== Dataset rows
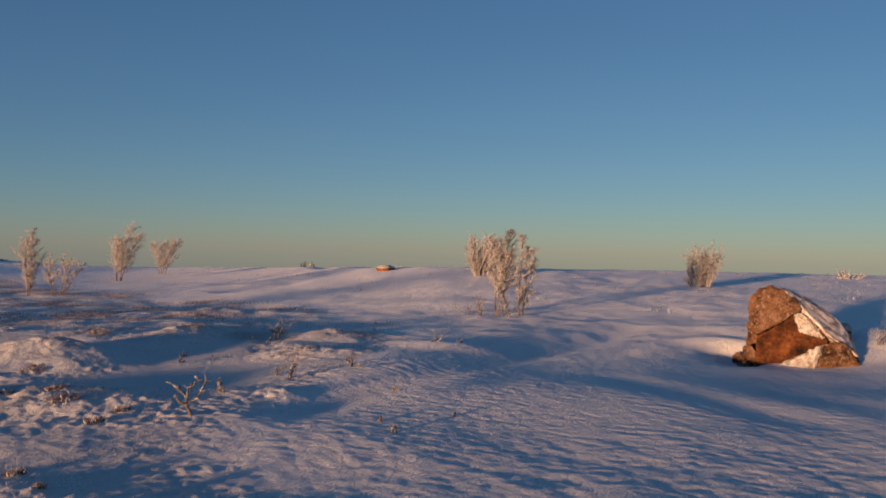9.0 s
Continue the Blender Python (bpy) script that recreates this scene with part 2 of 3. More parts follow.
def ground(u, v):
    u, v = np.asarray(u, float), np.asarray(v, float)
    du, dv = u - CENTRE[0], v - CENTRE[1]
    r, side = np.hypot(du, dv) + 1e-6, side_of(u, v)
    rise = sum(np.interp(side + k, BROW_SIDE, BROW_RISE) for k in (-5, -2.5, 0, 2.5, 5)) / 5
    far = sum(np.interp(side + k, BROW_SIDE, BROW_FAR) for k in (-10, -6, -2, 2, 6, 10)) / 6
    top = 1.55 + far * np.tan(np.radians(rise))
    past = np.maximum(r - far, 0)
    w = top * np.minimum(r / far, 1) ** 1.9 + past * np.tan(np.radians(rise)) - 0.075 * past ** 2 / (past + 14)
    # the distance: a low plain, the brown hill, the plateau, the mountain
    lift = r * np.tan(np.radians(level_rise(side)))
    plain = -24 + 2.5 * wave(u, v, 160, 3) + 5 * wave(u, v, 700, 4)
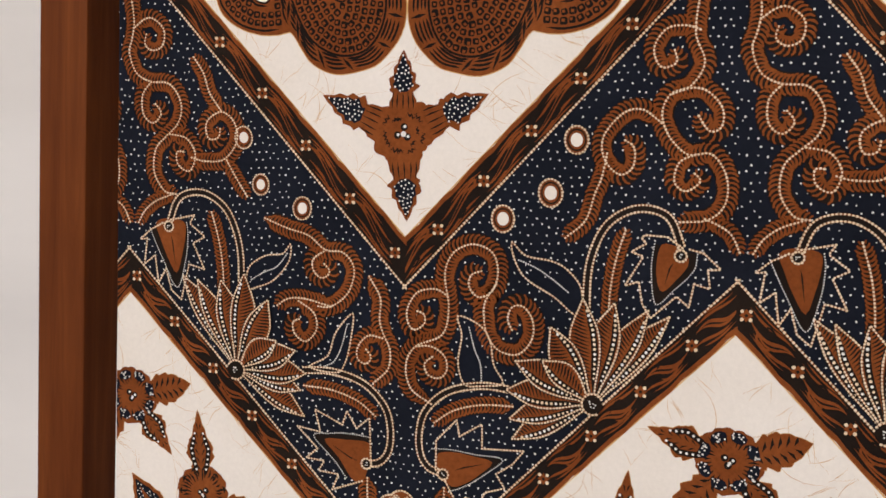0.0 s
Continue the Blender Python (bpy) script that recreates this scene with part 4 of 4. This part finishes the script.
def draw_cross_flower(style=0):
    """The frilled four-armed flower that hangs below each pair of serpents."""
    g = Drawing(71 + style)
    side_z = (18.8, 16.0) if style == 0 else (8.0, 7.0)
    reach = 38.3 if style == 0 else 42.5
    spear = ((0, 0.50), (0.10, 0.72), (0.24, 1.0), (0.42, 0.80), (0.60, 0.60), (0.80, 0.32), (1, 0))
    taper = ((0, 1.15), (0.25, 1.0), (0.42, 0.84), (0.60, 0.66), (0.82, 0.34), (1, 0))
    for x, z, wide in ((-0.6, 36.5, 15.5), (reach, side_z[0], 17.5), (3.0, -37.0, 17.5), (-reach, side_z[1], 17.5)):
        k = 5.0 / math.hypot(x, z)
        base, tip = np.array((x * k, z * k)), np.array((x, z))
        length = math.hypot(x, z) - 5.0
        way = (tip - base) / length
        neck, *_ = g.toothed(base, base + way * length * 0.72, wide * 0.92, 4, 1.6, taper)
        g.poly(neck, 3, BR)
        barb, way_, side, _ = g.toothed(base + way * length * 0.36, tip, wide * 0.90, 4, 4.2, spear)
        g.poly(barb, 3.2, BR)
        heart, *_ = g.toothed(base + way * length * 0.43, tip - way * length * 0.06, wide * 0.62, 4, 2.8, spear)
        g.poly(heart, 4, NV)
        low, high = heart.min(0), heart.max(0)
        kept = []
        tries = np.array([(g.rng.uniform(low[0], high[0]), g.rng.uniform(low[1], high[1])) for _ in range(520)])
        for p in tries[inside(heart, tries) & (edge_distance(heart, tries) > 0.15)]:
            if all((p[0] - q[0]) ** 2 + (p[1] - q[1]) ** 2 > 2.3 for q in kept):
                kept.append(p)
                g.dot(p[0], p[1], 0.38 + 0.14 * g.rng.random(), 5, WH, 5)
        for h in (-0.34, -0.18, 0.0, 0.2, 0.36):
            p = base + way * length * 0.20 + side * h * wide * 0.9
            g.ribbon([p, p + way * 3, p + way * length * 0.24 - side * h * 2], 0.75, 4, BK, 0.4)
    ring = []
    for i in range(60):
        a = 2 * math.pi * i / 60
        k = 12.6 + 1.0 * math.sin(a * 9) + 1.6 * math.sin(2 * a + 0.5)
        ring.append((k * math.cos(a), 1.5 + k * 1.12 * math.sin(a)))
    g.poly(ring, 3.4, BR)
    for i in range(13):
        a = 2 * math.pi * i / 13 + g.rng.uniform(-0.2, 0.2)
        k = g.rng.uniform(6.0, 11)
        arc = [(k * math.cos(a + t) * (1 + 0.10 * math.sin(t * 30)), 1 + k * math.sin(a + t) * (1 + 0.10 * math.sin(t * 30))) for t in np.linspace(0, 0.55, 9)]
        g.ribbon(arc, 0.85, 4.2, BK, 0.3)
    for ex, ez in ((0.6, 3.6), (2.2, -0.6), (-2.4, 0.0)):
        g.dot(ex, ez, 1.7, 6, BK, 9)
        g.dot(ex + 0.4, ez + 0.2, 0.75, 7, WH, 6)
    g.dot(0.4, 0.6, 1.3, 6.5, WH, 7)
    return g


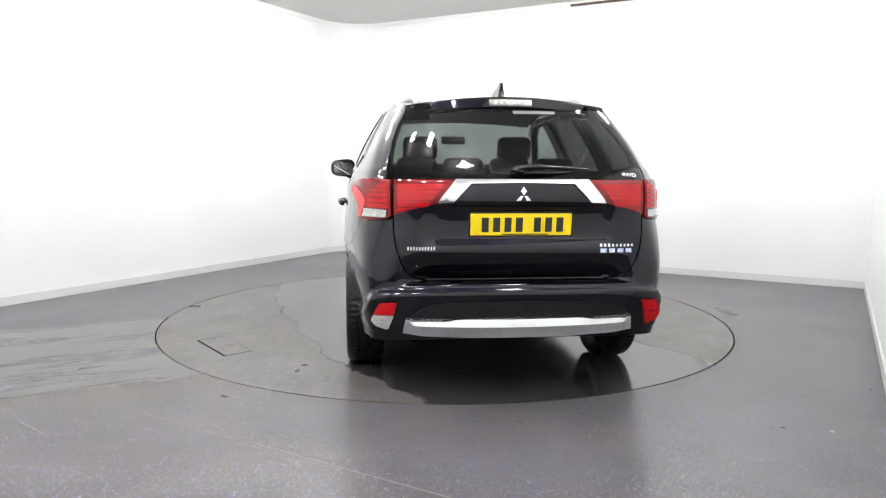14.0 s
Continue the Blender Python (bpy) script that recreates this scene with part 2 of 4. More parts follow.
    nt.links.new(mapped(wet, 0, 1, 0.25, 0.02), bp.inputs["Strength"])
    nt.links.new(grain, bp.inputs["Height"])
    nt.links.new(bp.outputs[0], p.inputs["Normal"])
    return m


WALL = wall_paint()
CEILING = simple("ceiling_paint", (0.62, 0.62, 0.6), 0.85, grain=0.04, scale=8)
VINYL = floor_vinyl("grey_vinyl", False)
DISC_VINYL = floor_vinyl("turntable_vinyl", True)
PIT = simple("pit_dark", (0.008, 0.008, 0.008), 0.9, grain=0.2, spec=0.02)
BASE_PAINT = simple("skirting_paint", (0.6, 0.61, 0.6), 0.35, grain=0.05, scale=20)
STEEL_EDGE = simple("edge_steel", (0.12, 0.115, 0.11), 0.45, metal=0.6, grain=0.3, scale=50)
BROWN = simple("brown_wood_strip", (0.09, 0.05, 0.035), 0.6, grain=0.3, scale=40)
SEAM = simple("seam_weld", (0.19, 0.18, 0.165), 0.5, grain=0.3, scale=60)
GLOW = simple("panel_diffuser", (1.0, 0.99, 0.985), 0.5, emit=PANEL_GLOW)

# ---- mesh helpers ----


def link_mesh(name, verts, faces, material, parent=None, label="", normals=None, smooth=False):
    me = bpy.data.meshes.new(name)
    me.from_pydata([tuple(v) for v in verts], [], [tuple(f) for f in faces])
    if smooth or normals is not None:
        me.polygons.foreach_set("use_smooth", [True] * len(me.polygons))
    if normals is not None:
        me.normals_split_custom_set_from_vertices([tuple(n) for n in normals])
    me.materials.append(material)
    me.update()
    ob = new(name, me)
    if parent is not None:
        ob.parent = parent
    if label:
        tagged(ob, label=label)
    return ob


def part(name, bm, material, parent=None, label="", smooth=None):
    """Links a bmesh as one mesh object. smooth: the angle in degrees below which edges are smoothed."""
    bmesh.ops.recalc_face_normals(bm, faces=bm.faces)
    me = bpy.data.meshes.new(name)
    if smooth:
        for f in bm.faces:
            f.smooth = True
        for ed in bm.edges:
            if len(ed.link_faces) == 2 and ed.calc_face_angle(0) > radians(smooth):
                ed.smooth = False
    bm.to_mesh(me)
    bm.free()
    me.materials.append(material)
    ob = new(name, me)
    if parent is not None:
        ob.parent = parent
    if label:
        tagged(ob, label=label)
    return ob


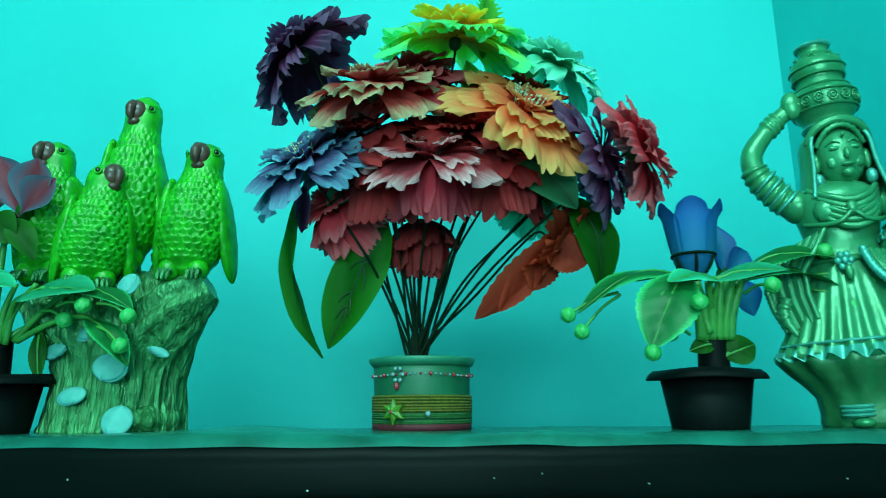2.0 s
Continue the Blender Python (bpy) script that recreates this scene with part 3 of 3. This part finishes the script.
for k in range(12):
    j = (k + 1) % 12
    b.bm.faces.new((mid, fr[k], fr[j]))
    b.bm.faces.new((fr[k], bk[k], bk[j], fr[j]))
star = part("star", b, STAR, cup, "yellow-green plastic star")
part("gem", red_bead, None, star, "red bead", Matrix.Translation(c + r @ Vector((0, -0.0035, 0))))


# ---- cloth flowers ----
def petal_mesh(name, mat, length, width, lobes=3, cup_up=0.2, droop=0.3, seed=0, deep=0.1, notch=5):
    """One petal along +x with a lobed, ruffled rim."""
    b = Build()

    def fn(u, v):
        w = 2 * u - 1
        shape = 0.2 + 0.8 * math.sin(min(1.0, 1.15 * v) * math.pi / 2) - 0.1 * v**10
        lobe = abs(math.cos(w * math.pi * lobes / 2)) ** 0.5
        edge = v**6 * (deep * (lobe - 0.6) - 0.12 * w * w + 0.03 * math.sin(w * 3 + seed))
        x = length * (v + edge * 0.9)
        y = width * 0.5 * w * shape
        z = cup_up * length * (v - 0.4 * v * v) - droop * length * v**2.4 + 0.05 * width * w * w + 0.03 * length * v * v * math.sin(w * math.pi * 1.5 + seed) + 0.03 * length * v * v * math.sin(w * 5 + 2 * seed) + 0.05 * length * v**5 * math.sin(w * math.pi * lobes + seed) * 0.6
        return Vector((x, y, z))

    b.grid(fn, 37, 13)
    return b.mesh(name, mat)


def flower(parent, at, normal, size, mat, rings, stamens=None, seed=0, spin=0.0):
    """A flower head: a green heart with rings of petals as its sub-parts. rings: (count, length, width, lift, cup, droop)."""
    rnd = random.Random(seed)
    q = Vector(normal).normalized().to_track_quat("Z", "Y").to_matrix().to_4x4()
    m = Matrix.Translation(at) @ q @ Matrix.Rotation(spin, 4, "Z")
    b = Build()
    b.ball((0, 0, -0.005), (0.007, 0.007, 0.008), seg=12, rings=8)
    head = part("flower_head", b, LEAFVEIN, parent, "", m)
    for k, (count, length, width, lift, cup_up, droop) in enumerate(rings):
        cloth = mat[min(k, len(mat) - 1)] if isinstance(mat, list) else mat
        meshes = [petal_mesh("petal", cloth, size * length, size * width, 5 if (k + j) % 2 == 0 else 3, cup_up, droop, seed + 3.1 * j + k, 0.17 + 0.04 * j) for j in range(2)]
        for i in range(count):
            a = (i + 0.5 * k + 0.25 * rnd.uniform(-1, 1)) * math.tau / count
            tip = rnd.uniform(-9, 9)
            pm = Matrix.Rotation(a, 4, "Z") @ pose(0.003, 0, 0.0015 * k, 0, -lift + tip, 0) @ pose(0, 0, 0, rnd.uniform(-10, 10)) @ Matrix.Scale(rnd.uniform(0.9, 1.08), 4)
            part("petal", meshes[i % 2], None, head, "", pm)
    if stamens:
        b = Build()
        for i in range(26):
            a, r = rnd.uniform(0, math.tau), size * rnd.uniform(0.02, 0.16)
            h = size * rnd.uniform(0.22, 0.36)
            p0, p1 = Vector((r * math.cos(a), r * math.sin(a), 0)), Vector((1.7 * r * math.cos(a), 1.7 * r * math.sin(a), h))
            b.tube([p0, p1], [0.0005, 0.0004], 4, 2)
            b.ball(p1, (0.0012, 0.0012, 0.0014), seg=6, rings=4)
        part("stamen_tuft", b, stamens, head, "tuft of thread stamens")
    return head


FULL = [(9, 1.0, 0.62, 2, 0.1, 0.3), (8, 0.86, 0.56, 14, 0.14, 0.28), (7, 0.66, 0.46, 28, 0.16, 0.25), (6, 0.42, 0.34, 48, 0.18, 0.2)]
WIDE = [(9, 1.0, 0.64, -2, 0.1, 0.3), (8, 0.85, 0.58, 10, 0.12, 0.28), (7, 0.64, 0.46, 24, 0.16, 0.24), (6, 0.42, 0.34, 46, 0.18, 0.2)]
DROOP = [(9, 1.0, 0.66, -20, 0.12, 0.44), (8, 0.84, 0.58, 0, 0.14, 0.34), (7, 0.62, 0.46, 22, 0.18, 0.25), (6, 0.4, 0.34, 44, 0.18, 0.2)]
RAGGED = [(9, 1.08, 0.46, -10, 0.1, 0.38), (9, 0.95, 0.54, 0, 0.12, 0.3), (8, 0.8, 0.54, 8, 0.14, 0.28), (7, 0.55, 0.42, 30, 0.18, 0.2)]
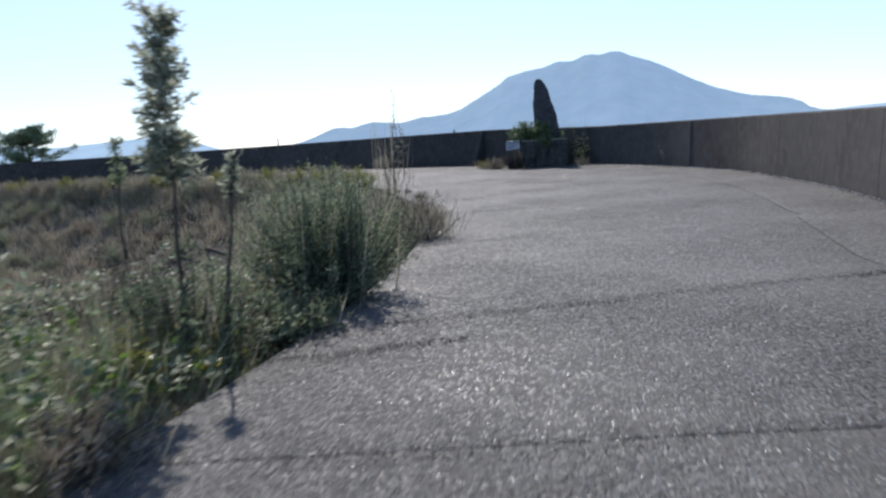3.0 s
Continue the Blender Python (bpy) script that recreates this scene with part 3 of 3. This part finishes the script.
def build_stele():
    """An upright rough stone slab that narrows to a rounded tip."""
    left = [(0.36, 0.75), (0.37, 1.1), (0.355, 1.5), (0.35, 1.9), (0.375, 2.25), (0.40, 2.5), (0.43, 2.7), (0.475, 2.82)]
    right = [(1.2, 0.75), (1.18, 1.1), (1.13, 1.4), (1.07, 1.75), (0.985, 2.05), (0.885, 2.35), (0.79, 2.6), (0.70, 2.78)]
    l, r = catmull(left, 0.07), catmull(right, 0.07)
    n = 32
    l = np.stack([np.interp(np.linspace(0, 1, n), np.linspace(0, 1, len(l)), l[:, k]) for k in range(2)], 1)
    r = np.stack([np.interp(np.linspace(0, 1, n), np.linspace(0, 1, len(r)), r[:, k]) for k in range(2)], 1)
    bm = bmesh.new()
    rings = []
    m = 28
    for i in range(n):
        ring = []
        t = 0.17 * (1 - 0.35 * i / n)
        for k in range(m):
            a = 2 * math.pi * k / m
            ca, sa = math.copysign(abs(math.cos(a)) ** 0.55, math.cos(a)), math.copysign(abs(math.sin(a)) ** 0.55, math.sin(a))
            c = (l[i] + r[i]) / 2
            h = (r[i, 0] - l[i, 0]) / 2
            p = Vector((c[0] + h * ca, 0.68 + t * sa, c[1] + (r[i, 1] - l[i, 1]) / 2 * ca))
            q = Vector((p.x * 3.2, p.y * 3.2, p.z * 2.2))
            p += Vector((ca, sa, 0)) * (0.03 * noise.fractal(q, 1.0, 2.0, 4) + 0.012 * noise.noise(q * 4))
            ring.append(bm.verts.new(p))
        rings.append(ring)
    for i in range(n - 1):
        for k in range(m):
            bm.faces.new((rings[i][k], rings[i][(k + 1) % m], rings[i + 1][(k + 1) % m], rings[i + 1][k]))
    bm.faces.new(rings[0][::-1])
    c = bm.verts.new((0.575, 0.68, 2.87))
    mid = [bm.verts.new(v.co.lerp(c.co, 0.5) + Vector((0, 0, 0.022))) for v in rings[-1]]
    for k in range(m):
        bm.faces.new((rings[-1][k], rings[-1][(k + 1) % m], mid[(k + 1) % m], mid[k]))
        bm.faces.new((mid[k], mid[(k + 1) % m], c))
    tagged(part("standing_stone", bm, M_ROCK, smooth=True), "tall dark rough standing stone on a concrete pedestal", "monument")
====
* **Exercise goal**
From the records above, report the count of lines containing "script" and nothing more.

* **Output for this task**
5